E Paulo não ajuda muito: ele cita a prática sem explicá-la — porque os coríntios já a conheciam.
Para nós, hoje, resta o quebra-cabeça.
Este post destrincha:
- o grego original,
- o contexto histórico (Corinto pluralista, confusa, sincrética),
- o sentido provável do ritual,
- como Paulo usa essa prática retoricamente,
- e como isso desmonta a ideia de “cristianismo puro” no século I — especialmente a narrativa das Testemunhas de Jeová.
🧩 O texto grego: o problema começa na gramática
O verso contém a expressão:
βαπτιζόμενοι ὑπὲρ τῶν νεκρῶν
baptizomenoi hyper tōn nekrōn
A preposição ὑπέρ (hyper) pode significar:
- em favor de
- no lugar de
- por causa de
- em relação a / concernente a
A ambiguidade abre espaço para múltiplas leituras.
Mas a leitura mais natural e literal é:
“batizar-se em lugar dos mortos / em favor dos mortos”
→ batismo vicário, substitutivo.
🧠 Quem eram os coríntios? Por que isso importa?
Corinto era a cidade mais pluralista da Grécia romana:
- cultos mistéricos (Eleusis, Ísis, Cibele),
- crenças em iniciações pós-morte,
- rituais de purificação funerária,
- sincretismo com filosofia grega,
- mágicos itinerantes,
- grupos gnósticos pré-cristãos.
A comunidade cristã de Corinto era:
- dividida (1Co 1–4),
- moralmente confusa (1Co 5–7),
- liturgicamente caótica (1Co 11–14),
- influenciada por costumes pagãos (1Co 8–10).
O que isto revela?
Corinto é o pior lugar para esperar uniformidade doutrinária.
No século I, a teologia cristã ainda era fluida.

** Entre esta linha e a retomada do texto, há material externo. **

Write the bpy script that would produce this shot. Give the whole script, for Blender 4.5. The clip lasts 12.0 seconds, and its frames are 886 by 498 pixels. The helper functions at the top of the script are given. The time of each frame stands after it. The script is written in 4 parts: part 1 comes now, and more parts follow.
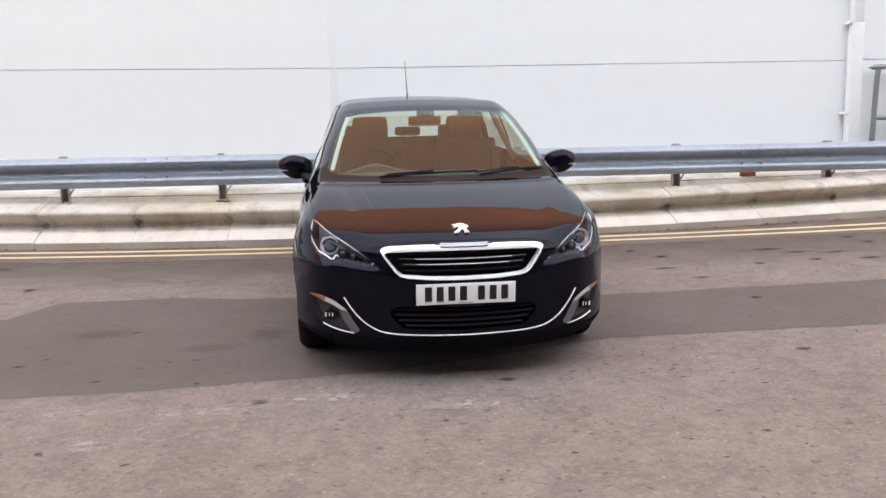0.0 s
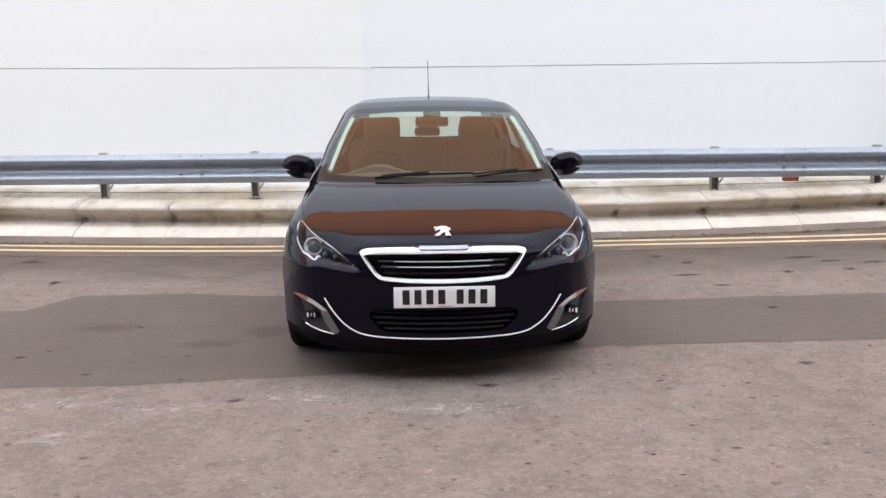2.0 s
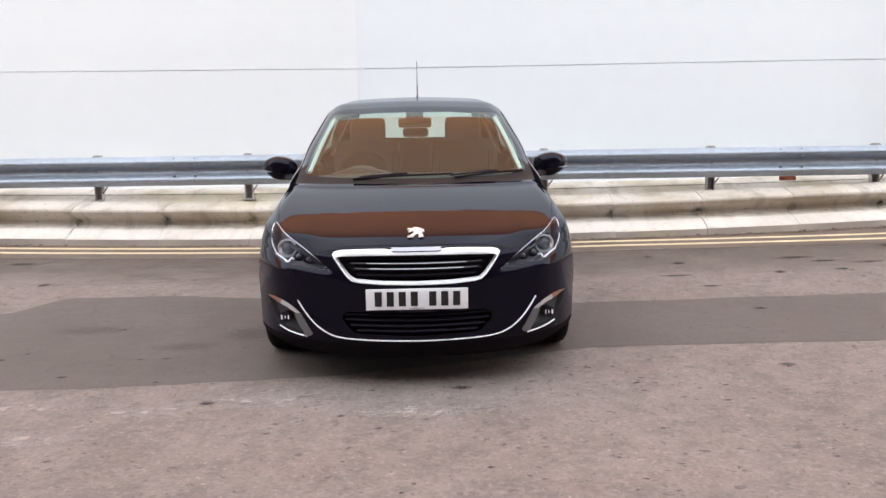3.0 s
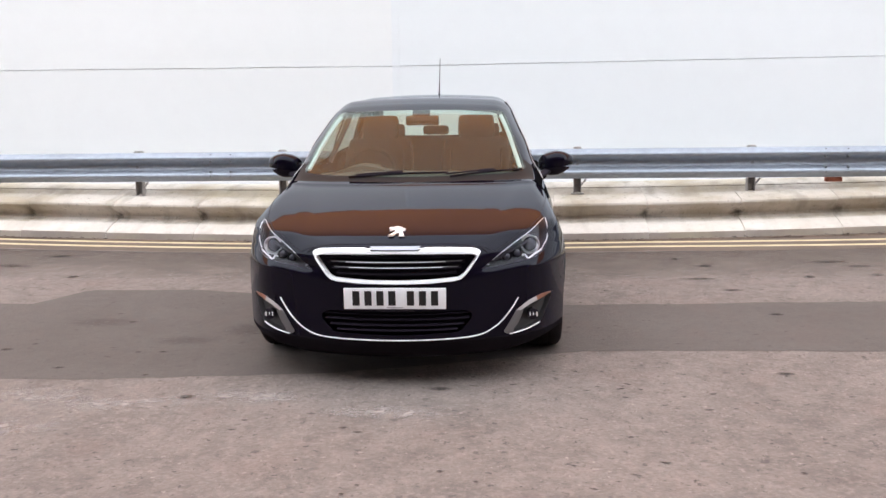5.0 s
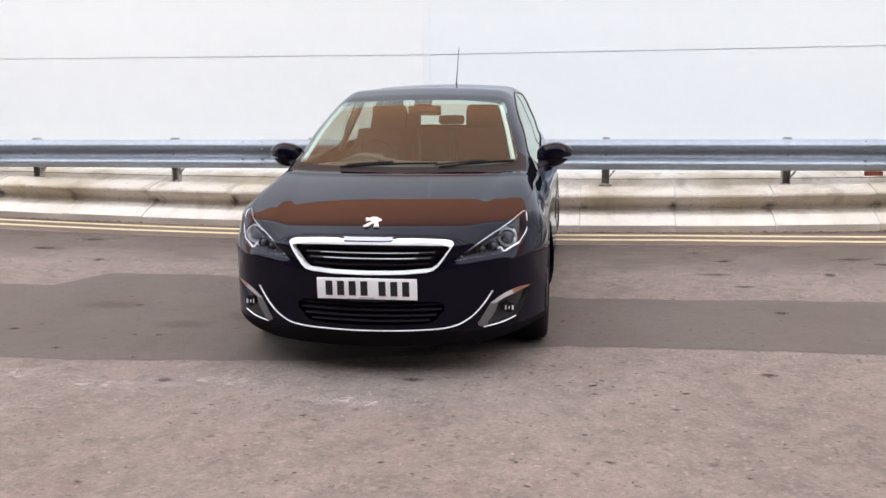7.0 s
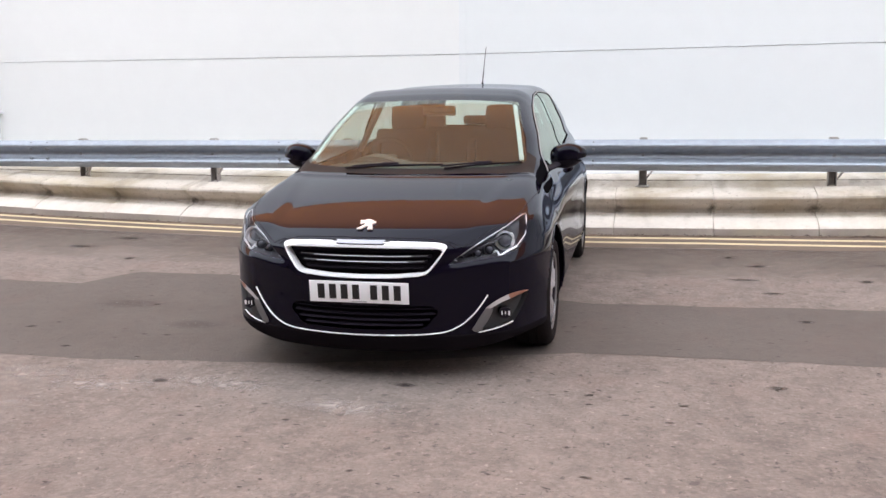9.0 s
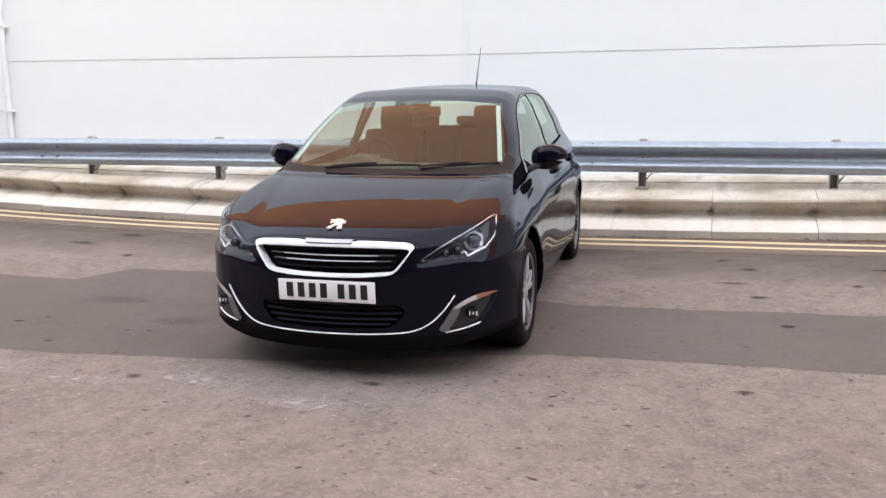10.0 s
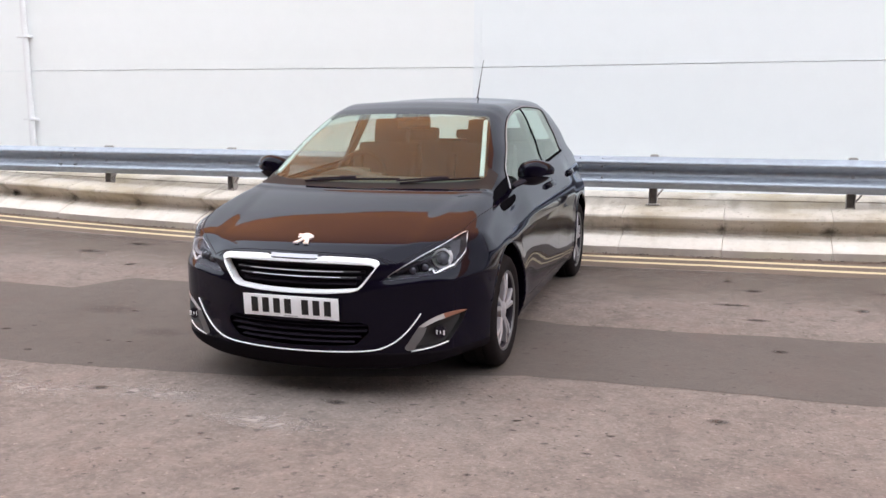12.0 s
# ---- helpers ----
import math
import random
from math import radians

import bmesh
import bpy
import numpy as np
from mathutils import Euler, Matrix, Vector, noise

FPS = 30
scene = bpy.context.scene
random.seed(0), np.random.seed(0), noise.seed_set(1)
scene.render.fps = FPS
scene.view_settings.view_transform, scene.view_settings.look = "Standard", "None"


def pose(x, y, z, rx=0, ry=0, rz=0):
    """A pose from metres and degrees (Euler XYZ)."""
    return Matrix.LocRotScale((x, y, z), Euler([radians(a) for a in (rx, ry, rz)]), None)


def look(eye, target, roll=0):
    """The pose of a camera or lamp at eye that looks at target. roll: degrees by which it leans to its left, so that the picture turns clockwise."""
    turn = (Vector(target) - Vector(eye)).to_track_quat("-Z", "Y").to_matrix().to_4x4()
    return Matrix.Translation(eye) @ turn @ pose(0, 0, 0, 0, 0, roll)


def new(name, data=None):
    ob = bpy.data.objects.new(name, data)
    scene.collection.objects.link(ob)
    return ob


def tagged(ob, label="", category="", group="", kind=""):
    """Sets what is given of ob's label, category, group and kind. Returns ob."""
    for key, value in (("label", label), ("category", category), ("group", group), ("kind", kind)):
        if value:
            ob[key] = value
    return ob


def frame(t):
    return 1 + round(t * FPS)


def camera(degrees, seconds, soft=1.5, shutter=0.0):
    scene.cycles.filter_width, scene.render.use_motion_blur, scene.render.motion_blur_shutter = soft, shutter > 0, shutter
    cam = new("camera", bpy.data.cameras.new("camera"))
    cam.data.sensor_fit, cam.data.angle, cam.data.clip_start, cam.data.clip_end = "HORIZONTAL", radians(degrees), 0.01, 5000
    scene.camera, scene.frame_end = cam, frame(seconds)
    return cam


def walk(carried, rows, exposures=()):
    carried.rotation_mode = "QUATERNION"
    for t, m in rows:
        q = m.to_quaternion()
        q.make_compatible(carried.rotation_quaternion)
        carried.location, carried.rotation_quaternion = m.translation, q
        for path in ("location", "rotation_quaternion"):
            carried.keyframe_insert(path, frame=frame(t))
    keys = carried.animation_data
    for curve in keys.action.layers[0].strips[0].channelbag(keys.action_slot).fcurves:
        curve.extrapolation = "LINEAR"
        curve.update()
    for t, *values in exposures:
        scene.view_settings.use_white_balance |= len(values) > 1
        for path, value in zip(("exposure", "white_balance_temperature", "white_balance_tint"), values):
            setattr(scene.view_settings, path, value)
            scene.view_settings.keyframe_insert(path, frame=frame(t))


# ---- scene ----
cam = camera(52.5, 12.0)
METRES, EYE, TILT, LEAN, TURN = 2.9, 1.36, -7.4, 1.1, 0.0
ROWS = [
    (0.0, 0.0, 0.0, 0.0, 0.0, 0.0, -0.0),
    (0.5, 0.0276, 0.018, 0.002, 0.92, 0.18, -0.22),
    (1.0, 0.0533, 0.0324, 0.0067, 1.71, -0.48, -0.42),
    (1.5, 0.1124, 0.0272, 0.0099, 2.7, -0.59, -0.33),
    (2.0, 0.1695, 0.0224, 0.01, 4.79, -0.15, -1.14),
    (2.5, 0.2023, 0.0315, 0.0097, 4.97, -0.06, -0.84),
    (4.5, 0.3778, 0.062, 0.0226, 9.89, -0.45, -1.98),
    (5.0, 0.4101, 0.0805, 0.0219, 10.64, -0.44, -1.79),
    (5.5, 0.4423, 0.1028, 0.0276, 11.45, -0.61, -1.72),
    (6.0, 0.4722, 0.1133, 0.031, 12.68, -1.17, -1.84),
    (6.5, 0.5279, 0.1176, 0.0353, 14.23, -1.49, -2.08),
    (7.0, 0.5826, 0.1214, 0.0363, 15.39, -1.43, -2.77),
    (9.0, 0.6983, 0.1929, 0.0495, 19.83, -1.7, -3.14),
    (9.5, 0.7553, 0.2161, 0.0564, 20.7, -1.79, -3.4),
    (10.0, 0.7996, 0.2243, 0.0562, 21.67, -1.81, -3.66),
    (10.5, 0.8178, 0.2477, 0.0569, 22.23, -1.93, -3.19),
    (11.0, 0.8376, 0.2764, 0.0638, 22.82, -1.73, -3.49),
    (11.5, 0.8696, 0.2901, 0.069, 23.35, -2.03, -3.58),
    (12.0, 0.9054, 0.3096, 0.0743, 24.48, -1.28, -4.58),
]
walk(cam, [(t, pose(0, 0, EYE, TILT, LEAN, TURN) @ pose(METRES * x, METRES * y, METRES * z, 90 + pitch, roll, yaw)) for t, x, y, z, yaw, pitch, roll in ROWS], exposures=[(0.0, 1.90, 6560, 10), (4.5, 2.02, 6560, 10), (12.0, 1.99, 6560, 10)])

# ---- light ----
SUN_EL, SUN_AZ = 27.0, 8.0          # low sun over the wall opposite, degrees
world = bpy.data.worlds.new("sky")
scene.world = world
world.use_nodes = True
wn = world.node_tree.nodes
sky = wn.new("ShaderNodeTexSky")
sky.sky_type, sky.sun_disc = "NISHITA", False
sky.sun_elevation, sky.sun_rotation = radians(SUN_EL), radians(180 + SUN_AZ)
sky.air_density, sky.dust_density, sky.ozone_density = 1.0, 2.5, 0.6
wn["Background"].inputs["Strength"].default_value = 0.14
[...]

📌 Evidência histórica: existia batismo vicário no cristianismo primitivo?
Sim — mas não na igreja majoritária.
Aparece em:
- Marcionitas (século II),
- alguns grupos gnósticos,
- seitas ascéticas da Síria.
O mais chocante:
Pais da Igreja como Tertuliano e Crisóstomo confirmam que certos grupos cristãos realmente faziam isso.
Isso fortalece uma hipótese:
Um grupo dentro da igreja de Corinto praticava um ritual de batismo pelos mortos, e Paulo usa isso como argumento retórico sem endossar.
🧩 As principais interpretações — e qual faz mais sentido
Batismo vicário (em lugar do morto) — a interpretação mais provável
Leitura literal:
- alguém morria sem ser batizado;
- outro cristão era batizado “em seu lugar” para garantir sua ressurreição.
É:
- a leitura mais simples do texto grego,
- a que combina com práticas heréticas do século II,
- e a que mais combina com o perfil de Corinto.
Problemas?
- Paulo não aprova explicitamente;
- mas também não proíbe.
Ele apenas usa a prática como argumento ad hominem:
“Vocês fazem isso — isso prova que vocês acreditam em ressurreição!”
🧩 Batismo “por causa” dos mortos (motivação emocional)
Exemplo:
“Meu pai cristão morreu — isso me levou ao batismo.”
Problema:
- força a gramática grega;
- ignora o “por eles” (hyper autōn).
Pouco provável.
🧩 Batismo “sobre o tema da ressurreição” (interpretação teológica moderna)
O batismo seria:
“por causa da doutrina de que Deus ressuscita mortos.”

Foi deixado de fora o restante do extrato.